Film: Sophie’s Choice


Cast includes: Meryl Streep (Out of Africa), Kevin Kline (The Big Chill), Peter MacNicol (Ally McBeal)
Director: Name (Presumed Innocent)
Genre: Historic-based Drama/Romance/Mystery (1982) Based on a novel by William Styron

In brief: “In 1947, I began my journey…” That’s when Stingo moves from Virginia to New York to unlock his land-locked spirit and write a novel. He finds an apartment on the second floor of Yetta Zimmerman’s pink house in Brooklyn. The first time he meets his third floor neighbors, Sophie and Nathan, is when he hears a bitter argument in the stairwell. “I need you like a case of anthrax,” Nathan shouts at her. His verbal venom is so abusive, it’s shocking. “Go back to Cracow,” he screams. Later a tearful yet stunningly beautiful Sophie tells Stingo, “That’s not the way he really is.” But Stingo can’t believe anyone can be so cruel. As they talk, Stingo catches a glimpse of the number from Auschwitz tattooed on her arm. When Stingo apologizes for the typing noise late at night, Sophie tells him in broken English that it’s comforting… it reminds her of her father who typed many scholarly papers. Her father was “such a good man, striving to save people who were persecuted… a civilized man in an uncivilized time.”

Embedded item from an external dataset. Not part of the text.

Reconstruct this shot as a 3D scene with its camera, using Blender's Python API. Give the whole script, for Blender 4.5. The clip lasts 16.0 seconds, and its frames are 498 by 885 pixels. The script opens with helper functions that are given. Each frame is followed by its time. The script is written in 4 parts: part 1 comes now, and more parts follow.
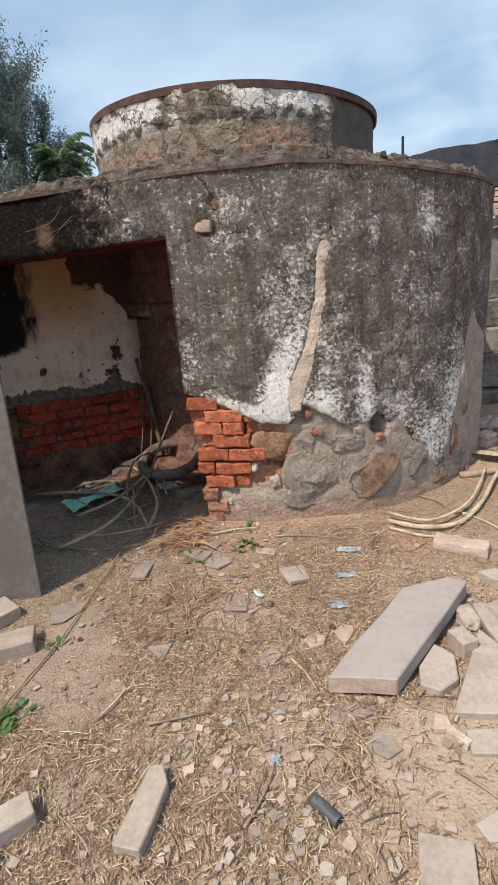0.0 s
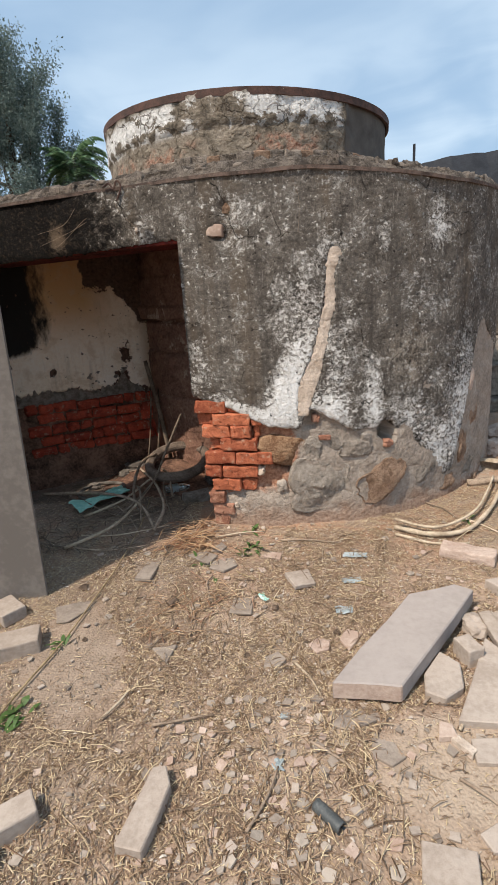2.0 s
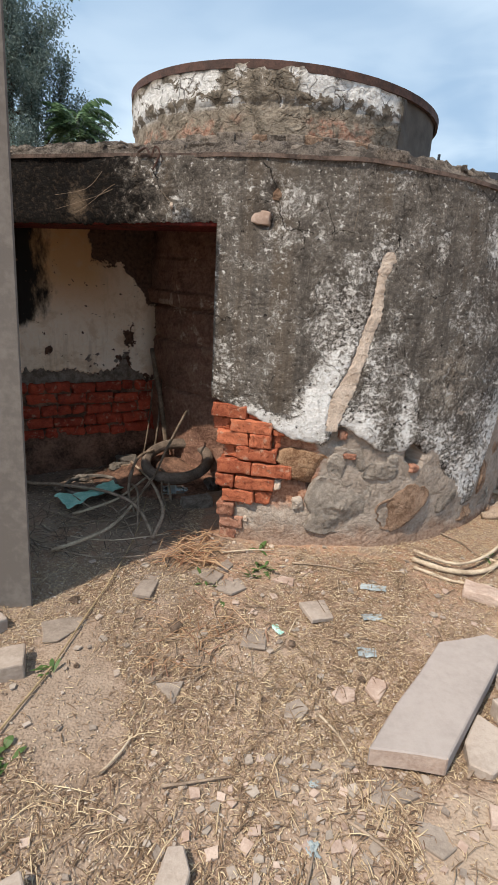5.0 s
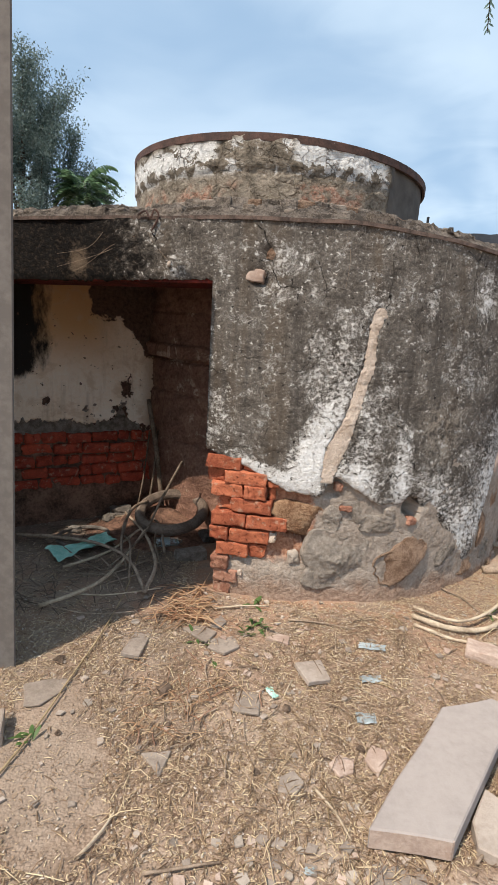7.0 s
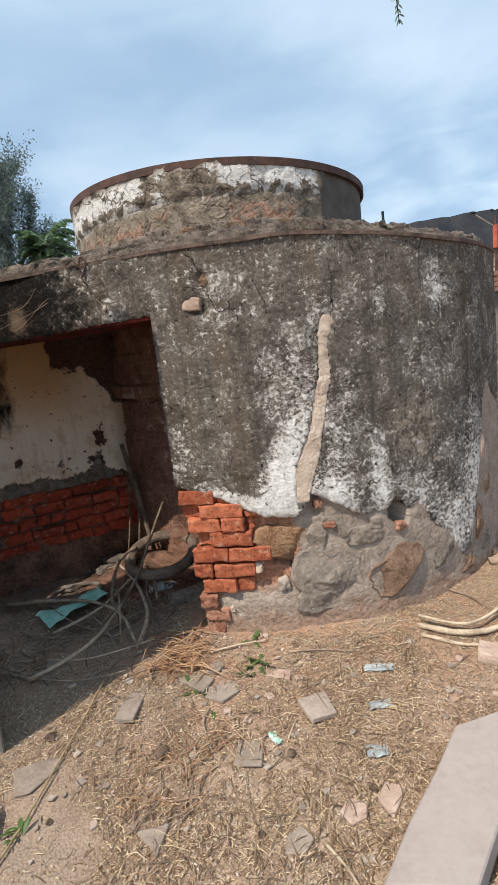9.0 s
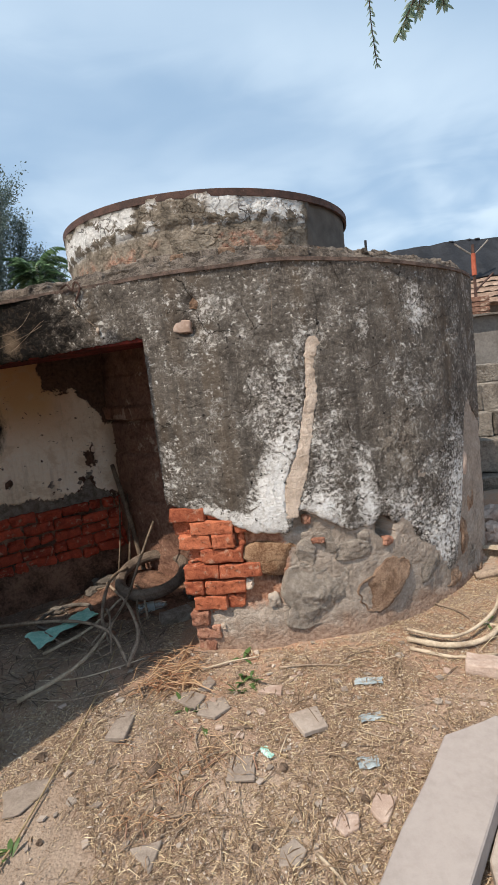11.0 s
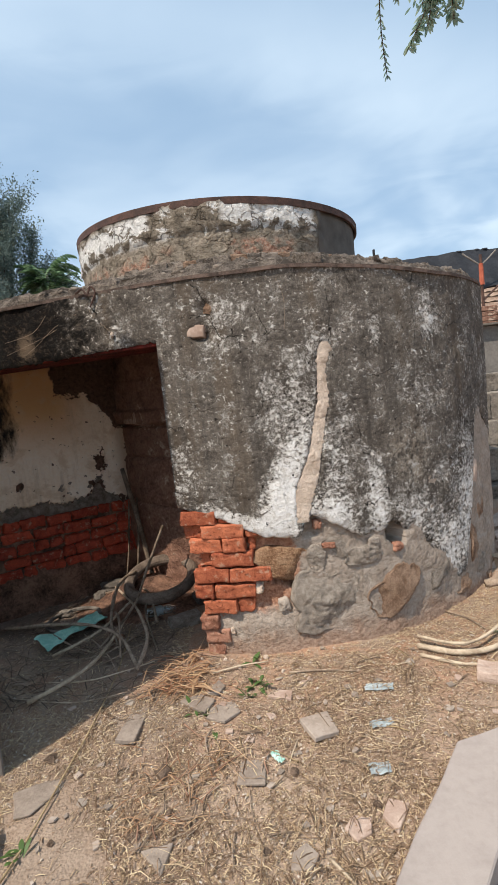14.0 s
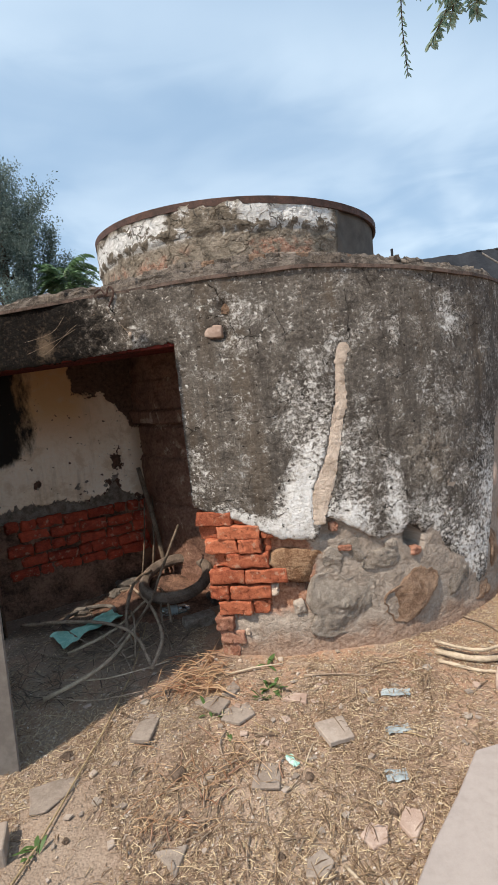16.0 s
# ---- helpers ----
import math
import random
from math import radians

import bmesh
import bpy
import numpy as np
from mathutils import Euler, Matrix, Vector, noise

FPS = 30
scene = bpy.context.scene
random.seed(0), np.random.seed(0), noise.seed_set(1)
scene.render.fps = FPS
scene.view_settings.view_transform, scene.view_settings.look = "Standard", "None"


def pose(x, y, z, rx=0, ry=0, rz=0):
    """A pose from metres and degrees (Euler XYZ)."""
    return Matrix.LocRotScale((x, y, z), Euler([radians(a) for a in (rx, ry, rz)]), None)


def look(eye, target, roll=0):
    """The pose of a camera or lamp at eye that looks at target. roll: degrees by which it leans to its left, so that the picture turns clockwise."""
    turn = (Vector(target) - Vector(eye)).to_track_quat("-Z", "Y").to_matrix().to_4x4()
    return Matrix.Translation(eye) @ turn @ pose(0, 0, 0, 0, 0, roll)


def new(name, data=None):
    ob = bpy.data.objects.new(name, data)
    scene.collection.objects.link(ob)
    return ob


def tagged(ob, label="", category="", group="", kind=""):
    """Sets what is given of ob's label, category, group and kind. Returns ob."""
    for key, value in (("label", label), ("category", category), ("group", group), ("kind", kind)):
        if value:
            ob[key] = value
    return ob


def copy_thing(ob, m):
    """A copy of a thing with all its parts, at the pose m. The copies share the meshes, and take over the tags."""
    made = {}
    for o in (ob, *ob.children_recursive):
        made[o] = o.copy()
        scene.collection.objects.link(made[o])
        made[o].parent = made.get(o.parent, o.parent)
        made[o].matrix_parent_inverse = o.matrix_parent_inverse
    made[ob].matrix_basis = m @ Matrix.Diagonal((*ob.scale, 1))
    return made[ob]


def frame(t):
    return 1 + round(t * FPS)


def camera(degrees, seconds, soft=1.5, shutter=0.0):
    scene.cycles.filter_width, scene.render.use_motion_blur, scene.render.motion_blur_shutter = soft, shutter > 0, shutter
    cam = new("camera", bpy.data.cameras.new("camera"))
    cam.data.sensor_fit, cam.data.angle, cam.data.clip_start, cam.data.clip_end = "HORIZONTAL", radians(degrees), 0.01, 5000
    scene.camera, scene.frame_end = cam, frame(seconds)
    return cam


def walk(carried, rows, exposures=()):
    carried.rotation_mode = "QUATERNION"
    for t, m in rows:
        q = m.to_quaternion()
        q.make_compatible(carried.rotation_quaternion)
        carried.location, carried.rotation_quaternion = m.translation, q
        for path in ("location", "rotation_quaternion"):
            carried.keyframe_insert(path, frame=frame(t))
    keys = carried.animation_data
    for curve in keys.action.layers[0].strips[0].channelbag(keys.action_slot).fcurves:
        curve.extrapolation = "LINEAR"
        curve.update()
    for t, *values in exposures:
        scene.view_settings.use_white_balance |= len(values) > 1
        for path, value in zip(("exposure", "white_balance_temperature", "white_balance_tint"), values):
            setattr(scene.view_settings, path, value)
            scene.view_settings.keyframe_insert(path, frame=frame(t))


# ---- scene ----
cam = camera(53.2, 16.0, soft=1.2)
PATH = [
    (0, (0.13, 0.108, 1.474), (-0.007, 2.02, 0.905), -4.7),
    (0.5, (0.132, 0.116, 1.476), (-0.032, 2.027, 0.911), -4.7),
    (1, (0.132, 0.106, 1.477), (-0.03, 2.018, 0.915), -4.5),
    (1.5, (0.128, 0.098, 1.473), (-0.032, 2.012, 0.914), -4.1),
    (2, (0.122, 0.101, 1.471), (-0.038, 2.017, 0.921), -3.9),
    (2.5, (0.113, 0.132, 1.463), (-0.035, 2.047, 0.905), -1.6),
    (3, (0.108, 0.143, 1.472), (-0.013, 2.054, 0.893), 0.5),
    (3.5, (0.075, 0.189, 1.476), (-0.047, 2.1, 0.897), -0.3),
    (4, (-0.055, 0.295, 1.478), (-0.149, 2.199, 0.874), -0.7),
    (4.2, (-0.114, 0.325, 1.485), (-0.19, 2.226, 0.869), 0.1),
    (6.3, (-0.215, 0.39, 1.508), (-0.238, 2.341, 1.065), 4.7),
    (6.5, (-0.193, 0.402, 1.491), (-0.223, 2.357, 1.071), 3.5),
    (7, (-0.168, 0.38, 1.514), (-0.201, 2.341, 1.119), 3.3),
    (7.5, (-0.117, 0.438, 1.495), (-0.141, 2.406, 1.143), -0.1),
    (8, (-0.044, 0.517, 1.458), (-0.068, 2.484, 1.097), -3.9),
    (8.5, (0.012, 0.518, 1.511), (-0.037, 2.48, 1.126), -5.9),
    (8.7, (0.041, 0.507, 1.541), (-0.036, 2.472, 1.179), -6.9),
    (10.8, (0.110, 0.436, 1.492), (0.030, 2.423, 1.281), -6.3),
    (11, (0.057, 0.422, 1.513), (0.04, 2.408, 1.284), -7.0),
    (11.5, (0.022, 0.436, 1.507), (0.057, 2.425, 1.301), -7.3),
    (12, (0.006, 0.429, 1.51), (0.043, 2.418, 1.304), -7.1),
    (12.5, (0.029, 0.421, 1.502), (0.056, 2.41, 1.296), -7.2),
    (13, (0.015, 0.426, 1.504), (0.027, 2.415, 1.301), -7.1),
    (13.5, (0.015, 0.413, 1.514), (-0.009, 2.403, 1.315), -6.5),
    (14, (0.018, 0.405, 1.498), (-0.013, 2.395, 1.304), -6.5),
    (14.5, (0.01, 0.409, 1.503), (-0.064, 2.398, 1.311), -6.7),
    (15, (0.018, 0.412, 1.497), (-0.058, 2.402, 1.309), -6.7),
    (15.5, (0.007, 0.413, 1.501), (-0.066, 2.403, 1.31), -6.7),
    (16, (0.004, 0.417, 1.507), (-0.083, 2.406, 1.316), -6.1),
]
walk(cam, [(t, look(eye, target, roll)) for t, eye, target, roll in PATH],
     exposures=[(0, 0.37), (4.2, 0.38), (6.3, 0.47), (8.7, 0.44), (10.8, 0.38), (16, 0.42)])

# ---- world and sun ----
SUN_AZ, SUN_EL = radians(224.0), radians(57)
world = bpy.data.worlds.new("sky")
scene.world = world
world.use_nodes = True
wn, wl = world.node_tree.nodes, world.node_tree.links
wn.clear()
w_out, w_bg, w_sky = wn.new("ShaderNodeOutputWorld"), wn.new("ShaderNodeBackground"), wn.new("ShaderNodeTexSky")
w_sky.sky_type, w_sky.sun_disc = "NISHITA", False
w_sky.sun_elevation, w_sky.sun_rotation = SUN_EL, SUN_AZ
w_sky.air_density, w_sky.dust_density, w_sky.ozone_density = 1.0, 2.2, 1.0
w_co = wn.new("ShaderNodeTexCoord")


def w_noise(scale, detail, stretch, turn, warp):
    at, tex = wn.new("ShaderNodeMapping"), wn.new("ShaderNodeTexNoise")
    at.inputs["Scale"].default_value, at.inputs["Rotation"].default_value = stretch, turn
    tex.inputs["Scale"].default_value, tex.inputs["Detail"].default_value, tex.inputs["Distortion"].default_value = scale, detail, warp
    wl.new(w_co.outputs["Generated"], at.inputs["Vector"])
    wl.new(at.outputs["Vector"], tex.inputs["Vector"])
    return tex.outputs["Fac"]


def w_calc(op, *vals):
    k = wn.new("ShaderNodeMath")
    k.operation = op
    for sock, val in zip(k.inputs, vals):
        if isinstance(val, bpy.types.NodeSocket):
            wl.new(val, sock)
        else:
            sock.default_value = val
    return k.outputs[0]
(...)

When Nathan returns he’s amazingly exuberant, and his joy is contagious. Sophie tells Stingo that the three of them will become the best of friends, and she’s right. Sophie loves to tell about how Nathan saved her when she fainted in the library. And after nursing her back to health, they discover each other’s love of literature, among other things. Yet, there’s something dark about Nathan. Sophie worries when he’s out late, and confides in Stingo. Nathan is obsessed with the Nazis. “You don’t know what he might do,” she tells Stingo. Later in an angry rage, Nathan screams, “Do you ever wonder why Sophie was one of the people who lived while millions died?” In fact, Stingo has been trying to learn more about Sophie’s past, but Sophie can’t talk it.

By this time, it’s obvious to us... even if Stingo can’t admit it… that Sophie and Nathan have an inexplicable bond. Stingo doesn’t understand it… but he so wants to. He’s driven to learn the truth about Sophie.

In this amazingly beautiful and well-crafted film, we’re taken deeper and deeper into the horrors of the holocaust as well as the personal horrors of one of its survivors. Stingo becomes our eyes and ears, coming from the perspective of a total innocent. Nothing about Sophie… or Nathan, for that matter… is as it appears. And nothing can undo what has happened. Sophie warns Stingo, “Knowing the truth doesn’t make it easier to understand.”

popcorn rating

4 popped kernels

A masterful telling of an important and powerful story.. well worth watching again.